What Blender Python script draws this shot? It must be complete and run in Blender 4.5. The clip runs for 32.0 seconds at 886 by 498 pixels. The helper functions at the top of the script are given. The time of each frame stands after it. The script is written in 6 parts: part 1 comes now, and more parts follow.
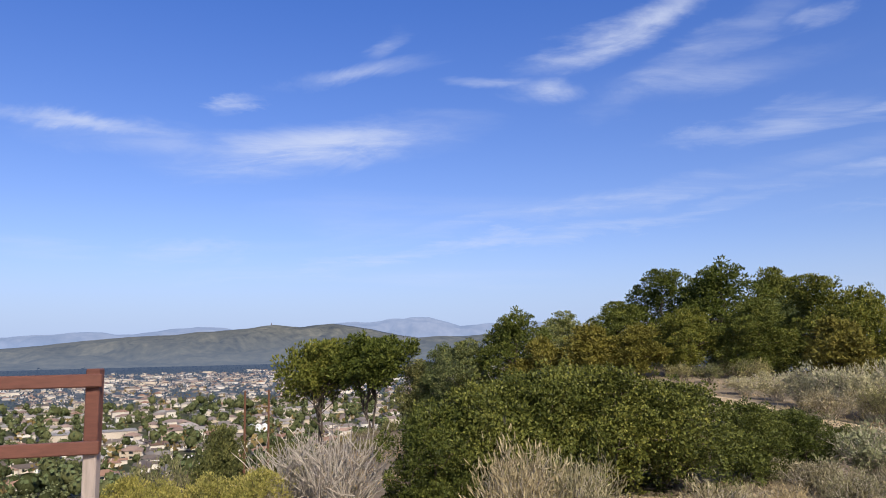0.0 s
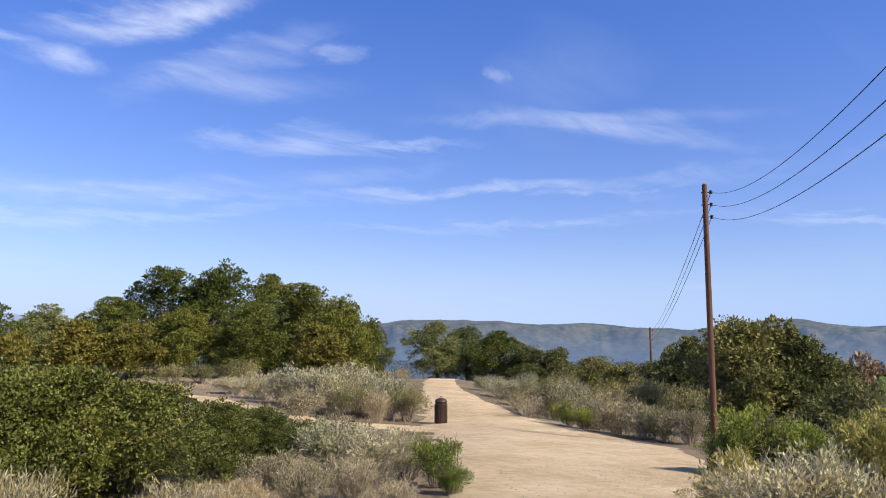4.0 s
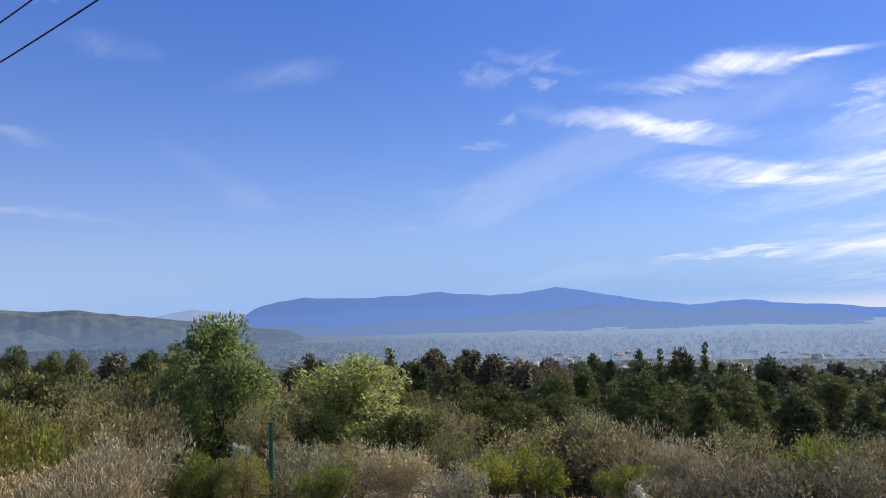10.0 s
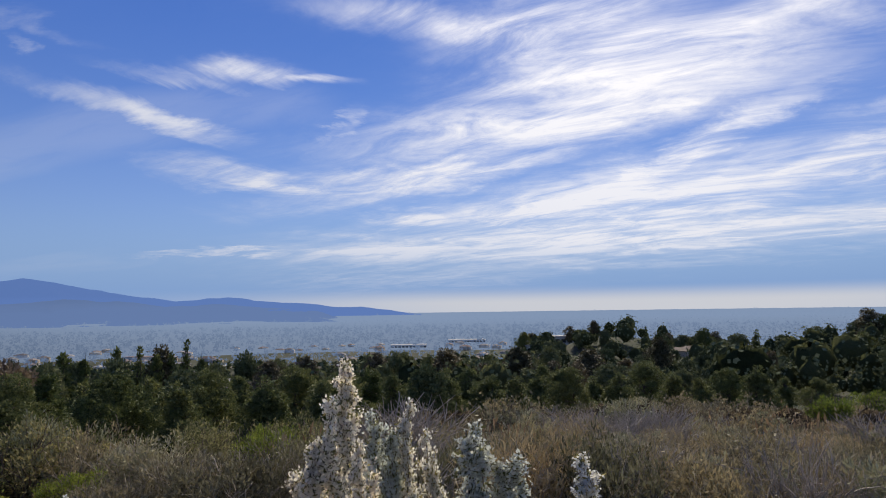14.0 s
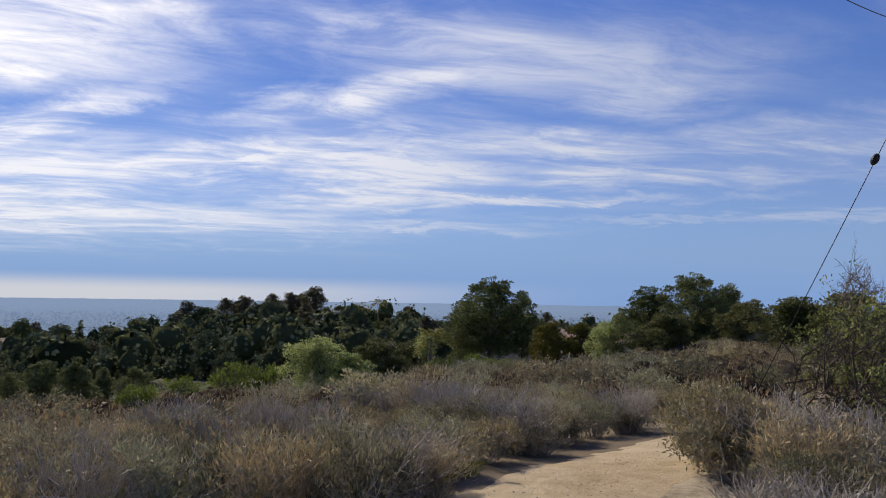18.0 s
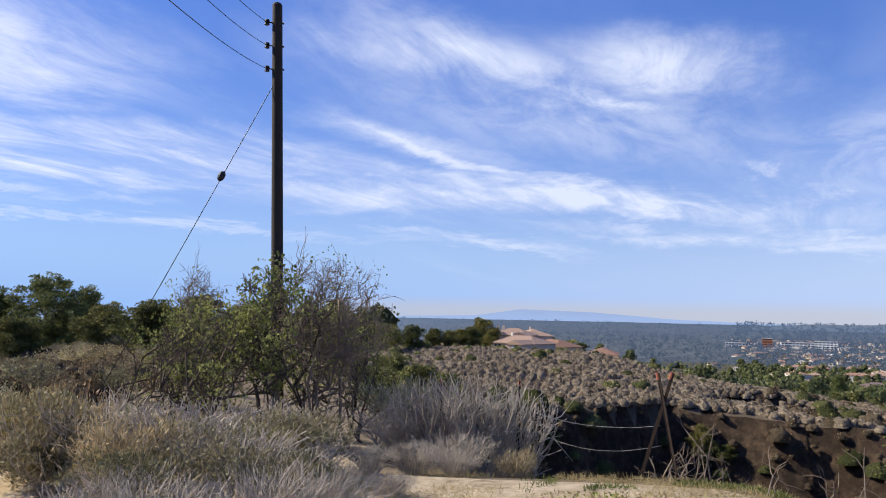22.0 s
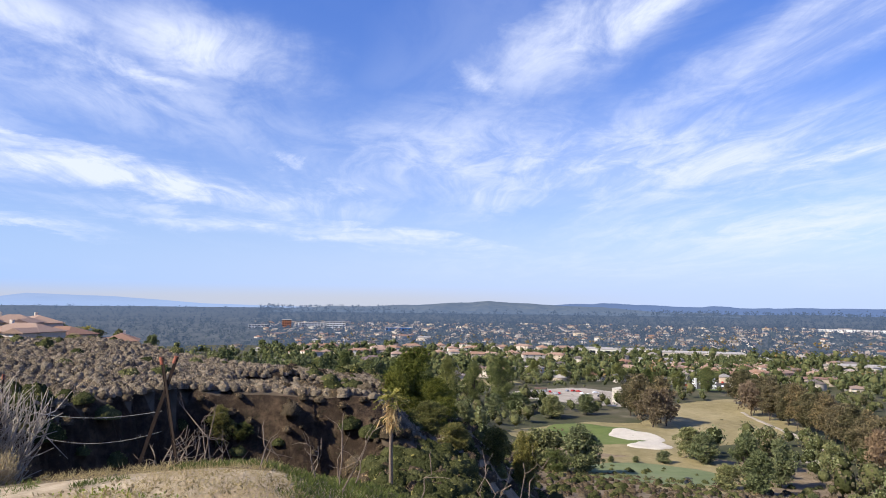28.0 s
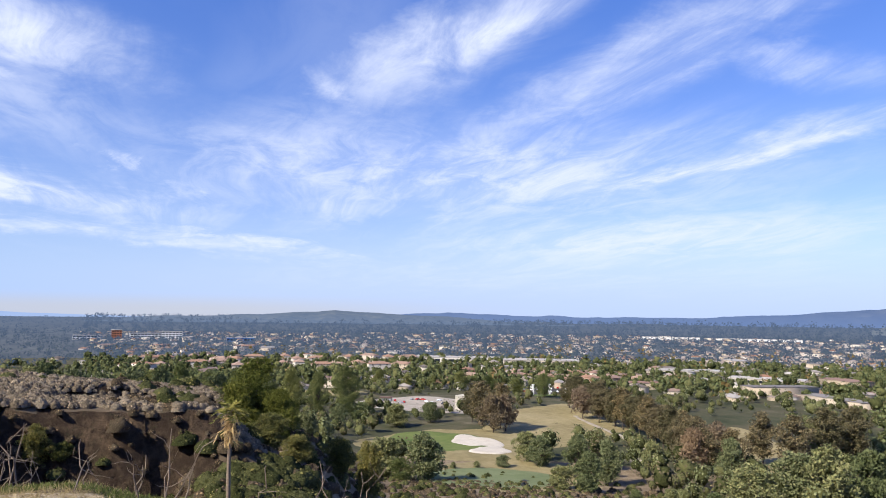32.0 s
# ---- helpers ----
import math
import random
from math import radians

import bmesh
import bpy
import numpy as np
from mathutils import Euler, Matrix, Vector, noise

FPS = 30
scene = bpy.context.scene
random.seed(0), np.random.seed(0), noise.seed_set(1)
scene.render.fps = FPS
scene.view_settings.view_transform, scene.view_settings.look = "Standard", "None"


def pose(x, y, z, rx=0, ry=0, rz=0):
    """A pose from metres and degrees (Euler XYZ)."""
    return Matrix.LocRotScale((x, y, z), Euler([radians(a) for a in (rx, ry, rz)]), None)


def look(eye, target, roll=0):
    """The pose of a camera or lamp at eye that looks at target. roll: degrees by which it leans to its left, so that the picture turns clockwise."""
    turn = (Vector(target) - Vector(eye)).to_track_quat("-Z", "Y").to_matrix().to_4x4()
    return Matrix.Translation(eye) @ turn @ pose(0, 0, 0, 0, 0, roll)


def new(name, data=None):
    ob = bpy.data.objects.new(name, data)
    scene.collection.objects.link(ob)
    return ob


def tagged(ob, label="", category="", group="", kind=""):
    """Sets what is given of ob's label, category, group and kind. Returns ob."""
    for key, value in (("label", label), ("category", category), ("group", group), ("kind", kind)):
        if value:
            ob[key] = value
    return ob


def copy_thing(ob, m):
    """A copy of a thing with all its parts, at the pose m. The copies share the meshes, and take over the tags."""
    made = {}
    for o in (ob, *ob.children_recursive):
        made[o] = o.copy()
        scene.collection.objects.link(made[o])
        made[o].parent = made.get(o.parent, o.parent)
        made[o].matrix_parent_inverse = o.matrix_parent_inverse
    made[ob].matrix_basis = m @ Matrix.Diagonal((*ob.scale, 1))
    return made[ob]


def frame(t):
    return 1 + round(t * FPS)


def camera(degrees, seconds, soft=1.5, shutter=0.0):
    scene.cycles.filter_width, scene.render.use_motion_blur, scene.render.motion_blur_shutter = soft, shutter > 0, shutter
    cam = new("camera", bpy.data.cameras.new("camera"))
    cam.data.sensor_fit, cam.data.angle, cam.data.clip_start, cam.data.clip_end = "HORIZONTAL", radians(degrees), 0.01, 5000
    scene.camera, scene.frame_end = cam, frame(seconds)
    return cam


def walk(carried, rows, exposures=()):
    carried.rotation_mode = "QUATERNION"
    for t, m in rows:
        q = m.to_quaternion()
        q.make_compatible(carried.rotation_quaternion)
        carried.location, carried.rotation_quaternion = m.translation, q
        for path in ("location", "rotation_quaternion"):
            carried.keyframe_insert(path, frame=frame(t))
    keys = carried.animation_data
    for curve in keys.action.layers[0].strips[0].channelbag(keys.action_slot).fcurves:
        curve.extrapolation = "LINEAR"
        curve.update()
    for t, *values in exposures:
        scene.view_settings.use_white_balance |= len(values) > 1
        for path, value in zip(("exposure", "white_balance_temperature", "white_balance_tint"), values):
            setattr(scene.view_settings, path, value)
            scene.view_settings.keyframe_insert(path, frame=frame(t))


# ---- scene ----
cam = camera(62.16, 32.0, soft=1.0)
EYE = 1.6      # eye height over the ground on which the walker stands
ARM = 0.30     # the camera swings round the walker on this radius
TURNS = [  # seconds, yaw, pitch, roll
    (0.0, -3.73, 7.63, 1.09), (0.5, -7.81, 7.44, 0.82), (1.0, -12.53, 7.31, 0.54), (1.5, -17.62, 7.43, 0.23),
    (2.0, -22.63, 7.65, 0.01), (2.5, -27.64, 7.62, 0.07), (3.0, -32.23, 7.59, -0.09), (3.5, -36.63, 7.52, -0.14),
    (5.5, -55.13, 7.34, -0.81), (6.0, -60.61, 7.49, -0.49), (6.5, -67.22, 7.47, -0.10), (7.0, -73.75, 7.75, 0.32),
    (7.5, -77.80, 7.34, 0.47), (8.0, -81.30, 6.98, 0.84), (8.5, -87.94, 6.61, 1.21), (9.0, -95.38, 6.73, 1.25),
    (9.5, -99.92, 6.37, 1.53), (10.0, -106.23, 5.66, 1.54), (10.5, -113.58, 5.07, 1.22), (11.0, -118.93, 5.12, 0.98),
    (11.5, -123.48, 5.37, 0.53), (12.0, -128.98, 5.23, 0.94), (12.5, -133.46, 5.25, 1.28), (13.0, -137.80, 4.84, 1.33),
    (13.5, -140.29, 4.74, 1.14), (15.5, -162.08, 4.40, -0.20), (16.0, -165.94, 4.62, -0.29), (16.5, -174.11, 4.36, -0.20),
    (17.0, -180.88, 3.92, -0.50), (17.5, -187.01, 3.77, -0.84), (18.0, -193.70, 3.91, -0.88), (18.5, -199.68, 4.26, -1.00),
    (19.0, -205.78, 4.60, -0.98), (19.5, -210.99, 4.92, -1.02), (20.0, -215.94, 5.02, -0.93), (20.5, -221.09, 4.96, -0.60),
    (21.0, -227.08, 4.80, -0.49), (21.5, -233.10, 4.75, -0.70), (22.0, -240.41, 4.98, -1.17), (22.5, -245.67, 4.95, -1.07),
    (23.0, -249.31, 4.70, -1.22), (23.5, -252.66, 4.53, -1.39), (24.0, -255.69, 3.86, -0.69), (24.5, -257.32, 3.65, -0.29),
    (25.0, -258.60, 4.18, 0.08), (25.5, -262.25, 4.05, -0.24), (26.0, -266.75, 3.77, -0.08), (26.5, -269.43, 3.64, -0.26),
    (28.5, -277.85, 4.38, -0.70), (29.0, -279.46, 4.28, -0.71), (29.5, -281.40, 4.28, -0.70), (30.0, -283.15, 4.41, -0.59),
    (30.5, -284.40, 4.63, -0.46), (31.0, -285.63, 4.87, -0.47), (31.5, -286.86, 5.01, -0.58), (32.0, -287.89, 5.14, -0.70),
]
walk(cam, [(t, pose(-ARM * math.sin(radians(yaw)), ARM * math.cos(radians(yaw)), EYE, 90 + pitch, roll, yaw))
           for t, yaw, pitch, roll in TURNS], exposures=[(0.0, .24), (3.0, .48), (8.0, .56), (9.0, .56), (9.6, .42), (10.2, .20), (11.0, -.04), (13.0, -.20), (16.0, -.28), (17.5, -.24),
           (19.0, .04), (20.5, .24), (22.0, .42), (24.0, .53), (32.0, .55)])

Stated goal
Everything from the first line to the line with "random.seed(0), np.random.seed(0), noise.seed_set(1)" must be repeated exactly, and nothing else. Leave the pictures out.

In response
What Blender Python script draws this shot? It must be complete and run in Blender 4.5. The clip runs for 32.0 seconds at 886 by 498 pixels. The helper functions at the top of the script are given. The time of each frame stands after it. The script is written in 6 parts: part 1 comes now, and more parts follow.
0.0 s
4.0 s
10.0 s
14.0 s
18.0 s
22.0 s
28.0 s
32.0 s
# ---- helpers ----
import math
import random
from math import radians

import bmesh
import bpy
import numpy as np
from mathutils import Euler, Matrix, Vector, noise

FPS = 30
scene = bpy.context.scene
random.seed(0), np.random.seed(0), noise.seed_set(1)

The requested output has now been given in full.